Author

Jing Lu

Date of Award

1993

Degree Type

Dissertation

Degree Name

Doctor of Philosophy

Abstract

This thesis consists of three essays, all of which examine the relative importance of aggregate disturbances and sectoral shifts in the explanation of unemployment cycles.;Chapter 1 of the thesis uses a search-theoretical framework to analyze a multi-sector economy in which labor productivity is subject to aggregate and sectoral shocks. After a critical review of the existing literature in this area and questioning the previous methods of shock decomposition into aggregate disturbance and sectoral shift components, this paper develops a new method for partitioning the effects of these two shocks on unemployment. It is argued that the mean and the dispersion of industrial stock prices, wages or labor productivity can be used to measure aggregate disturbances and sectoral shifts respectively.;Chapter 2 investigates empirically the theoretical results developed in Chapter 1. The mean and the dispersion of industrial stock prices, wages and labor productivity for both the U.S. and Canadian economies are computed to represent aggregate disturbances and sectoral shifts respectively. Industrial Solow residuals are used to approximate labor productivity changes. Using vector autoregression and analysis of variance techniques, this chapter demonstrates that aggregate disturbances consistently explain at least twice as much of the unemployment variations as sectoral shifts across all data sets. In the U.S., the aggregate disturbances contribute 15 to 30 percent of unemployment changes while the sectoral shifts only account for 5 percent.

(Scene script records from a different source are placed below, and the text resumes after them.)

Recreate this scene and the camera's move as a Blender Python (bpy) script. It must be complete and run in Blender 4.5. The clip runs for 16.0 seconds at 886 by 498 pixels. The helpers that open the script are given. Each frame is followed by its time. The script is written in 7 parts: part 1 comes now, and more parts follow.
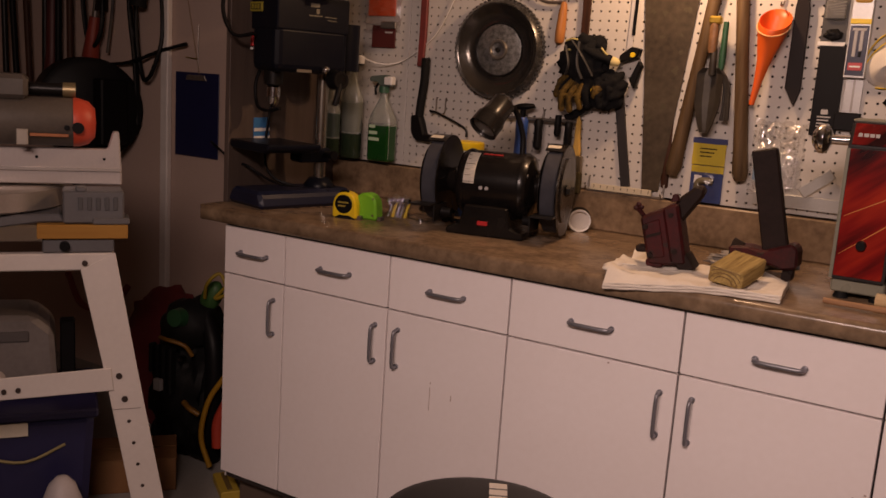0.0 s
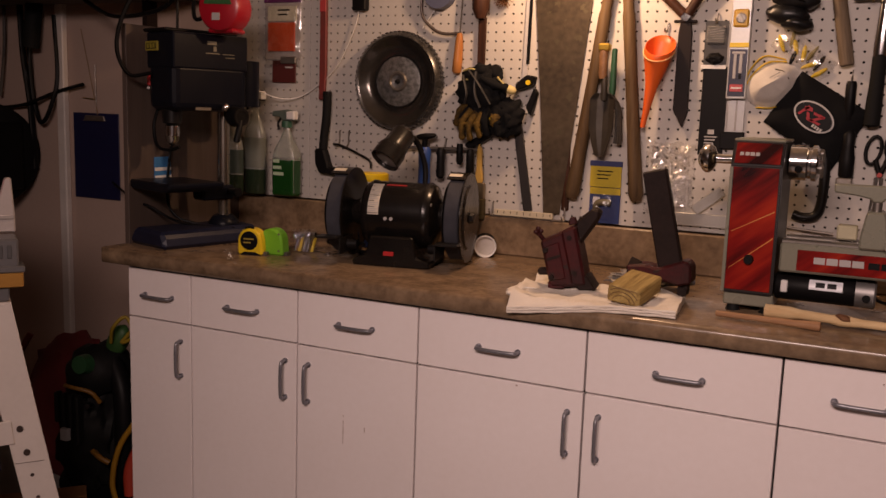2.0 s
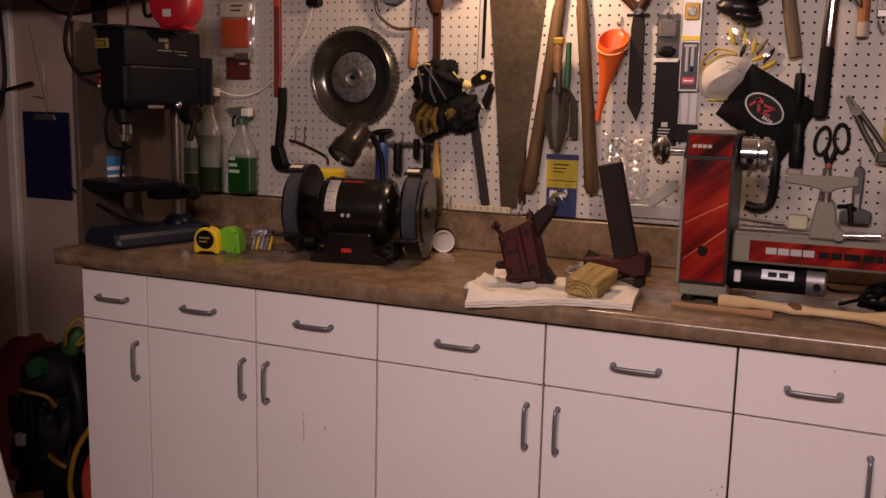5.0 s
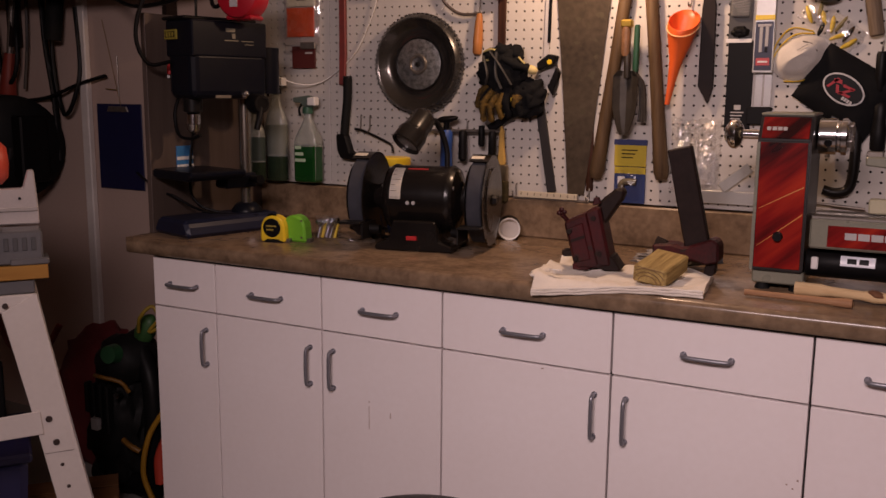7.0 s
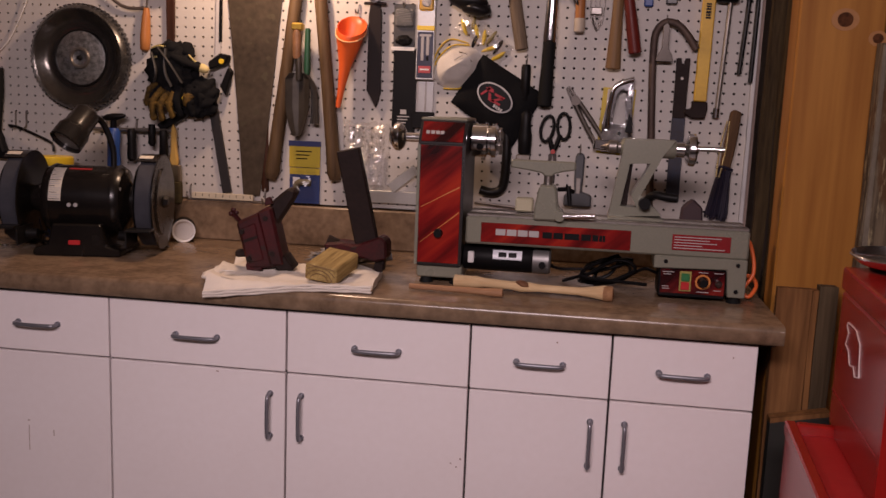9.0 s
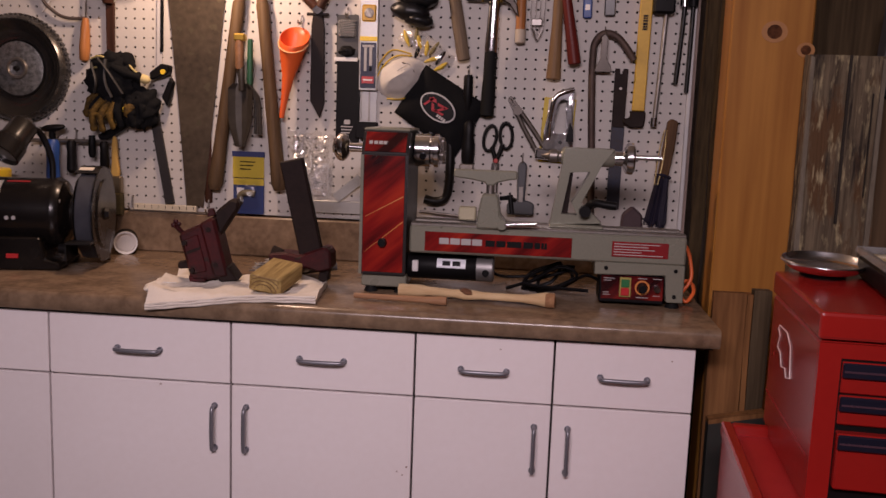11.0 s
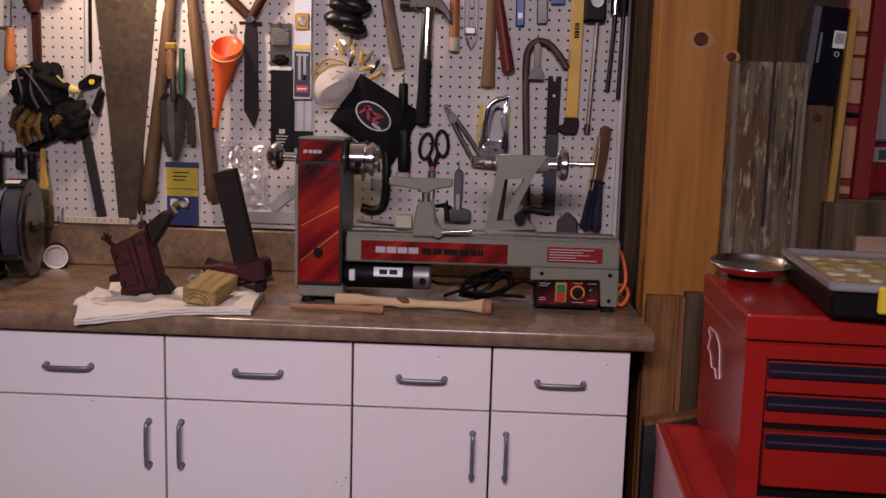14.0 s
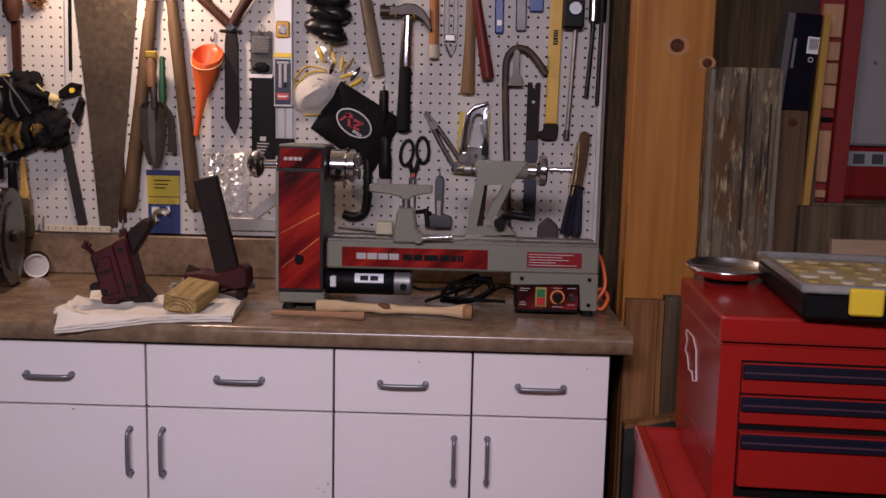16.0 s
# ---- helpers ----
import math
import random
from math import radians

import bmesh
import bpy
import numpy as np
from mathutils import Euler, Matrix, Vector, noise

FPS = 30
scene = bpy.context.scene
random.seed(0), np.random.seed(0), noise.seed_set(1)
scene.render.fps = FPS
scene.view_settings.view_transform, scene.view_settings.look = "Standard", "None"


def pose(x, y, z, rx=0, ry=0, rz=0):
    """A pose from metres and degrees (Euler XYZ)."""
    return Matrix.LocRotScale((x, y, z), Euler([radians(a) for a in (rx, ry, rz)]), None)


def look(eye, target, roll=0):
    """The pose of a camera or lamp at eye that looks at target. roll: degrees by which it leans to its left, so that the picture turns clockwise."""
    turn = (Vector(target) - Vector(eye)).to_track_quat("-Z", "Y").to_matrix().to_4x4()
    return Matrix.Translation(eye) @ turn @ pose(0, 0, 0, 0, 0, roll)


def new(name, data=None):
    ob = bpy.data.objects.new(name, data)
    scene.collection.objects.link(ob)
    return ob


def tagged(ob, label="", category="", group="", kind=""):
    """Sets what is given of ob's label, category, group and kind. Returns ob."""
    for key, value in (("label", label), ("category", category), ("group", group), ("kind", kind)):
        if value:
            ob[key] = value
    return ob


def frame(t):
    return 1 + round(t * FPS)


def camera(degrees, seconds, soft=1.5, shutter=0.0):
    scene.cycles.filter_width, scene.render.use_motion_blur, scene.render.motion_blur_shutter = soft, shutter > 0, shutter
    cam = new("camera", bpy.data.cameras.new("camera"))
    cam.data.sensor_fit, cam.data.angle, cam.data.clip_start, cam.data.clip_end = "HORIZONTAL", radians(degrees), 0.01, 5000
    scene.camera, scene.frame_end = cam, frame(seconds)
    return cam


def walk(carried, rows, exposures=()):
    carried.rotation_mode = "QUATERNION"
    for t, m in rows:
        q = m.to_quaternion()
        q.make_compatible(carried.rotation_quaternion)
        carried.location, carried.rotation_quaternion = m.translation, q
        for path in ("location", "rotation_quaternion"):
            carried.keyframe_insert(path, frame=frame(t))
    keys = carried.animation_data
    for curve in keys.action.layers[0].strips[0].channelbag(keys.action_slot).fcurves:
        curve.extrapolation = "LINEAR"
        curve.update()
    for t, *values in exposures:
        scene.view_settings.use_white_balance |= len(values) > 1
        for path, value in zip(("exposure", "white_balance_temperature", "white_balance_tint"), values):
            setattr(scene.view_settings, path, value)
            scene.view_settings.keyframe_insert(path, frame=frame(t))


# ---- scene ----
cam = camera(51.6, 16.0, 1.5, 0.5)
PATH = [
    (0, (0.836, 0.141, 1.319), (-0.17, 1.829, 0.948), 3.8),
    (0.3, (0.84, 0.139, 1.326), (-0.155, 1.84, 0.973), 3.79),
    (0.5, (0.842, 0.137, 1.331), (-0.136, 1.848, 0.991), 3.8),
    (0.8, (0.847, 0.136, 1.332), (-0.068, 1.871, 1.002), 3.59),
    (1, (0.851, 0.135, 1.333), (-0.056, 1.886, 1.001), 3.4),
    (1.2, (0.855, 0.135, 1.334), (-0.055, 1.888, 1.008), 3),
    (1.5, (0.86, 0.136, 1.335), (-0.046, 1.89, 1.016), 2.7),
    (1.8, (0.87, 0.141, 1.333), (-0.002, 1.909, 1.026), 1.87),
    (2, (0.877, 0.144, 1.332), (0.014, 1.922, 1.027), 1.9),
    (2.5, (0.883, 0.15, 1.334), (0.036, 1.936, 1.03), 1.6),
    (3, (0.888, 0.153, 1.334), (0.065, 1.95, 1.027), 1.3),
    (3.5, (0.887, 0.148, 1.335), (0.09, 1.956, 1.024), 1.4),
    (3.7, (0.887, 0.148, 1.335), (0.096, 1.955, 1.024), 1.61),
    (5.8, (0.881, 0.147, 1.338), (0.106, 1.939, 1.018), 1.07),
    (6, (0.881, 0.147, 1.338), (0.054, 1.938, 1.012), 0.9),
    (6.2, (0.876, 0.149, 1.337), (0.015, 1.926, 1.008), 0.73),
    (6.5, (0.869, 0.153, 1.335), (-0.033, 1.907, 1.001), 0.7),
    (7, (0.88, 0.168, 1.326), (-0.035, 1.913, 0.987), 0.5),
    (7.2, (0.892, 0.173, 1.326), (0.023, 1.949, 0.983), 0.41),
    (7.5, (0.91, 0.18, 1.325), (0.165, 2.004, 0.982), 0.7),
    (7.8, (0.911, 0.17, 1.329), (0.318, 2.038, 0.986), 1.5),
    (8, (0.912, 0.164, 1.331), (0.374, 2.06, 0.99), 1.8),
    (8.2, (0.92, 0.165, 1.328), (0.471, 2.08, 0.995), 1.93),
    (8.5, (0.931, 0.166, 1.323), (0.593, 2.111, 1.001), 2.3),
    (8.7, (0.933, 0.165, 1.324), (0.619, 2.111, 1.004), 2.32),
    (10.8, (0.948, 0.149, 1.329), (0.753, 2.117, 1.028), 2.07),
    (11, (0.95, 0.148, 1.33), (0.763, 2.117, 1.033), 2.1),
    (11.5, (0.963, 0.147, 1.328), (0.818, 2.121, 1.045), 1.8),
    (12, (0.967, 0.134, 1.333), (0.854, 2.112, 1.06), 1.6),
    (12.5, (0.965, 0.14, 1.328), (0.859, 2.12, 1.068), 1.6),
    (13, (0.972, 0.15, 1.329), (0.874, 2.13, 1.065), 1.4),
    (13.5, (0.98, 0.152, 1.327), (0.897, 2.133, 1.059), 1.2),
    (14, (0.97, 0.149, 1.332), (0.901, 2.128, 1.055), 1.6),
    (14.5, (0.97, 0.143, 1.328), (0.903, 2.124, 1.055), 1.7),
    (15, (0.973, 0.141, 1.333), (0.911, 2.122, 1.059), 1.5),
    (15.5, (0.975, 0.136, 1.33), (0.922, 2.118, 1.064), 1.4),
    (16, (0.984, 0.138, 1.332), (0.944, 2.12, 1.07), 1.3),
]
walk(cam, [(t, look(eye, target, roll)) for t, eye, target, roll in PATH], [(0, 0.02, 7680, 34), (3.5, 0.09, 7200, 34), (7.5, 0.08, 6560, 34), (11, 0.12, 6120, 33), (13.5, 0.15, 5840, 32), (16, 0.19, 5600, 27)])

# ---- light ----
world = bpy.data.worlds.new("room_dark")
world.use_nodes = True
world.node_tree.nodes["Background"].inputs[0].default_value = (0.5, 0.55, 0.65, 1)
world.node_tree.nodes["Background"].inputs[1].default_value = 0.004
scene.world = world


def lamp(name, kind, energy, colour, m, size=0.1, size_y=None, spread=None):
    data = bpy.data.lights.new(name, kind)
    data.energy, data.color = energy, colour
    if kind == "AREA":
        data.shape, data.size, data.size_y = "RECTANGLE", size, size_y or size
        if spread:
            data.spread = radians(spread)
    else:
        data.shadow_soft_size = size
    ob = new(name, data)
    ob.matrix_world = m
    return ob


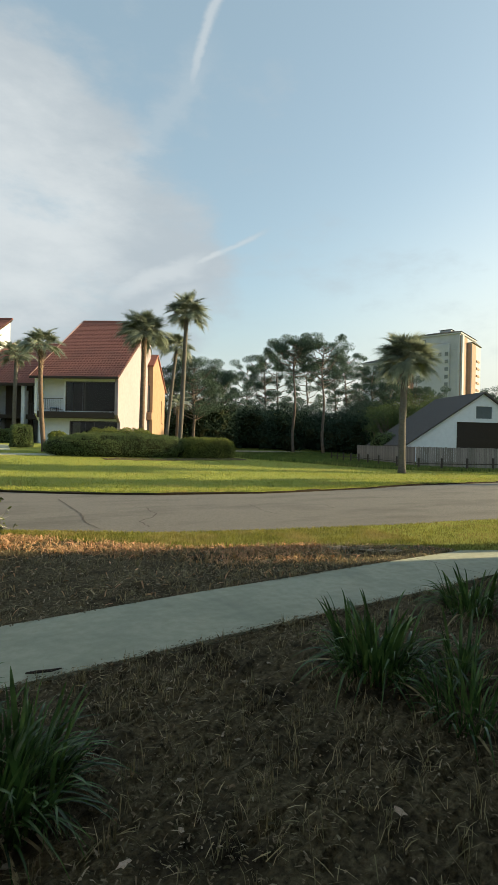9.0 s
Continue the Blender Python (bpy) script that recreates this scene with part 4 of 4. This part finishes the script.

In Canada, the effect of sectoral shifts on unemployment is negligible while the aggregate disturbances have a significant 40 percent explanatory power.;Chapter 3 further enhances the importance of aggregate disturbances on unemployment by studying the empirical fact that aggregate unemployment is highly correlated with the dispersion of industrial unemployment rates in both the U.S. and Canada. It is found that this high correlation is almost entirely attributable to the effects of aggregate disturbances. Due to the fact that industries have different cyclical sensitivities and that these cyclical sensitivities are positively correlated with industries' mean unemployment rates, the industrial unemployment dispersion increases during an economic contraction and decreases during an expansion, and hence the positive correlation between the dispersion and aggregate unemployment. Several tests are performed to confirm this conclusion.